В конце августа, когда мне нужно было снова уезжать, я попрощался со скрепером, обняв его за колеса, попрощался с дядей Симой, Лукьянычем и Володей, пообещав привезти из Тбилиси чачи. Попрощался с моими благодетелями, которые были довольны, что скрепер хоть все-таки собрали. Опять мне не хотелось уезжать, хотя любви больше в Москве у меня не было, если не считать неодушевленный скрепер, конечно. Но именно этот неодушевленный предмет, который был для меня «живее всех живых», мне не хотелось оставлять одиноко мерзнуть под снегом!
А осенью произошло событие, которое совершенно подорвало мое, и без того пошатнувшееся после расстрела в Тбилиси, отношение к советской власти. В ночь с 31 октября на 1 ноября 1961 года, по решению хрущевского 22 съезда партии, из Мавзолея было вынесено тело Сталина. Спороли ему на кителе генералиссимуса (форма, которую он никогда не носил в жизни!) золотые пуговицы, пришили латунные и похоронили под кремлевской стеной.
Я, конечно, был этим событием взбешен, строчил ответы Евтушенко на его гадкий стишок «Наследники Сталина», написанный по заказу газеты «Правда». Ишь, какой «коммунист-правдист» отыскался! Всю жизнь был диссидентом, а тут захотелось подлизнуть партии анус да поглубже! Вот и получил от Никиты Сергеевича его большевистскую благодарность! А сейчас я очень доволен, что тело моего любимого вождя, православного человека с церковным образованием, восстановившего патриархат и возобновившего нормальный диалог с церковью, не выставлено напоказ, как в витрине магазина! Вот лежит один, достойный этого бесстыдного эксгибиционизма (русский язык надо знать!), и душа его неприкаянная носится, не дает нам стать нормальным народом, и хватит! Может, наступит день, когда мы закопаем эту мумию, признаем, что столько лет дурили по-черному, и станем нормальным народом, как, например, немцы! Но пока этого дня не видно!

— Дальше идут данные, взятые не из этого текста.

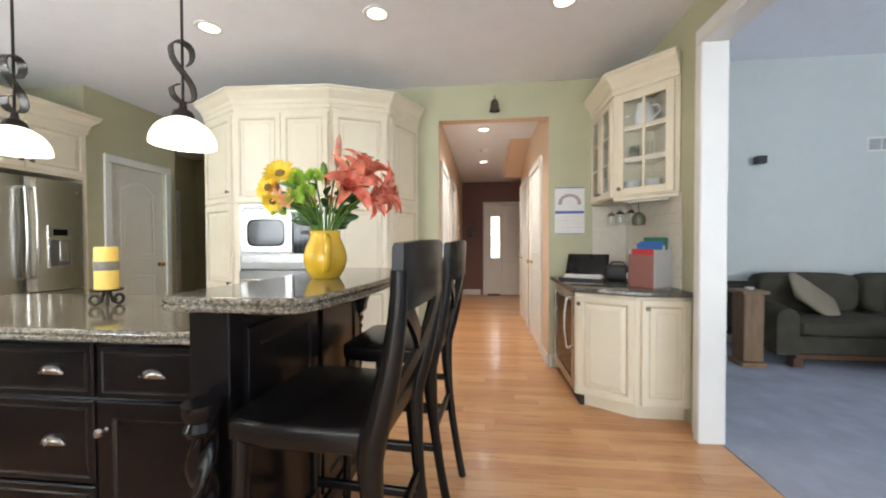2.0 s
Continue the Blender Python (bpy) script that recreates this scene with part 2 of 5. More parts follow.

И мне так захотелось смыться куда-нибудь за рубеж, настолько опротивел этот хрущевский «волюнтаризм» и одурение страны, так хорошо показанные в потрясающем фильме «Тридцать три», что я даже стал искать такую возможность. Но не нашел, может быть и к счастью!
Пьем по критерию и по меркам
И вот я снова в Москве, на сей раз надолго — на преддипломной практике
— это весь весенний семестр! Бегу сразу на Опытный завод проведать моего «мамонта». «Мамонт», как и подобает северному чудовищу, весь в снегу; вокруг него разбросаны куски толя и полиэтилена, брезента нет — или ветром сдуло, или, что вероятнее, сперли. Все металлические части в ржавчине и грязи; я как мог, счистил снег и прикрыл механизм, чем нашел.
Перейдя дорогу — улицу Ивовую, зашел в «Пожарку». Серафим, Лукьяныч и моя койка — на месте, никого не подселили. Затем зашел в лабораторию. Федоров был в командировке, а Игорь Недорезов, исполнявший его обязанности, встретил меня очень радушно. Между нами начало завязываться нечто теплое, перешедшее потом в многолетнюю дружбу. Игорь Андреевич официально объявил мне, что он временно на период практики, оформляет меня на работу в качестве старшего мастера, и теперь я не только буду получать зарплату, но и законно занимать койко-место в «Пожарке». Я отдал честь и отрапортовал: «Служу ЦНИИСу!».